The official vote count in the battle for -- you won't believe this -- Katherine Harris's seat put Republican Vern Buchanan 369 votes ahead of Democrat Christine Jennings out of roughly 238,000 votes cast.
But in Sarasota County, there was an "undervote" of more than 18,000 -- meaning that those voters supposedly didn't choose to record votes in the Buchanan-Jennings race. Jennings carried the county 53 percent to 47 percent.
The Sarasota undervote in the congressional race amounted to nearly 15 percent. Kendall Coffey, Jennings's lawyer, has pointed out that in the other four counties in the district, the undervote ranged from 2.2 to 5.3 percent. Put another way, roughly 18,000 of the 21,000 undervotes in the contest came from Sarasota County.
Harris, as you may have tried to forget, was Governor Jeb (Big Brother) Bush's appointed Secretary of State, hence head of the elections, in 2000, at the same time she was George W. (Little Brother) Bush's Florida campaign co-chair.
Any wonder so many folks think that election was stolen?
It's not that Harris is alleged to be involved this time -- she was too busy losing a Senate race with only 38% of the vote. But the freaky thing is this is where electronic voting crosses into the plotline like sort sort of historical fiction novel. Per Jim Stratton at the Orlando Sentinel:
About 15 percent of ballots cast on Sarasota's touch-screen machines registered no choice in the bitterly fought congressional race. That percentage was about six times greater than the undervote in the rest of the House district, which spreads into four other counties.
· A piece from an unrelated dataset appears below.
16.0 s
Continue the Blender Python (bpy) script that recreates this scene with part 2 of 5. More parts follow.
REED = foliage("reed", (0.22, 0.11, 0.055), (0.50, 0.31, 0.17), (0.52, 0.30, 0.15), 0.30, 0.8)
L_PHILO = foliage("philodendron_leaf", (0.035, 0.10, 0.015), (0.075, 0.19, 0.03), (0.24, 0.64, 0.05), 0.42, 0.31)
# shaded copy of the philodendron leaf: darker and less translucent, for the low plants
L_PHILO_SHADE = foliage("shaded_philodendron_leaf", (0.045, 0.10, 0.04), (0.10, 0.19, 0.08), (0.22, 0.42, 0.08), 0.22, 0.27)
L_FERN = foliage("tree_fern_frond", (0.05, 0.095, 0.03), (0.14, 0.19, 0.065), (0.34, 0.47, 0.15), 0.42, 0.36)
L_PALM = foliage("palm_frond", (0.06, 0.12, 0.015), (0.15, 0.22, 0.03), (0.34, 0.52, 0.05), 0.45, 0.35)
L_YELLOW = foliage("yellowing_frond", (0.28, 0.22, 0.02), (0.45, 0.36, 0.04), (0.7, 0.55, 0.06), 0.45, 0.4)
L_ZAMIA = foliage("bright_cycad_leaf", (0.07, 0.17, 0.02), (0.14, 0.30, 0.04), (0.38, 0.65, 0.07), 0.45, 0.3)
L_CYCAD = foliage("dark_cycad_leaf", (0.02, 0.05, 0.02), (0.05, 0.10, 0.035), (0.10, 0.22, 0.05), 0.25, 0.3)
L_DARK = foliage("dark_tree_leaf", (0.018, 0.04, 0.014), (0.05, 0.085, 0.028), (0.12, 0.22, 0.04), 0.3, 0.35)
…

Since Election Day, dozens -- if not hundreds -- of voters have reported problems at the polls. Some say their vote for Jennings never registered after they touched her name. Others say they never saw the congressional race on the machine's screen.
The Jennings campaign argues that only a machine malfunction can account for the high number of undervotes in the congressional race.
Her experts claim that because Jennings won in Sarasota by a 52 percent-to-47 percent margin -- the only county she carried -- she would have picked up the bulk of any votes that were lost. Those votes, they say, would have been enough to defeat Buchanan.
This is a test case, America. There will be 15 days for election officials to test all the machines in Sarasota County, but the question is, as Florida election officials inspire less confidence than El Presidente on Jeopardy!, will they use those 15 days wisely or screw them up, and even if they manage to do their jobs properly, how far can they really get without paper back-up receipts (not hard to do)?
What if the machines have been tampered with since then? What if they have programming designed to self-correct and erase the dirty code so there's no evidence?
Watch the news as this story grows. People don't trust these machines to begin with, and there were so many stories coming in from different parts of America where Diebold opens the lockbox of Democracy.
If anyone on the victorious side thinks that simply winning this last one was enough and that the internal threats that have risen to our American system of government, to our Constitution and Bill of Rights are now vanquished, think again. There will be investigations, and all of us need to support them.
So once more back into the Floridian breach. How about this time we thwart the crime.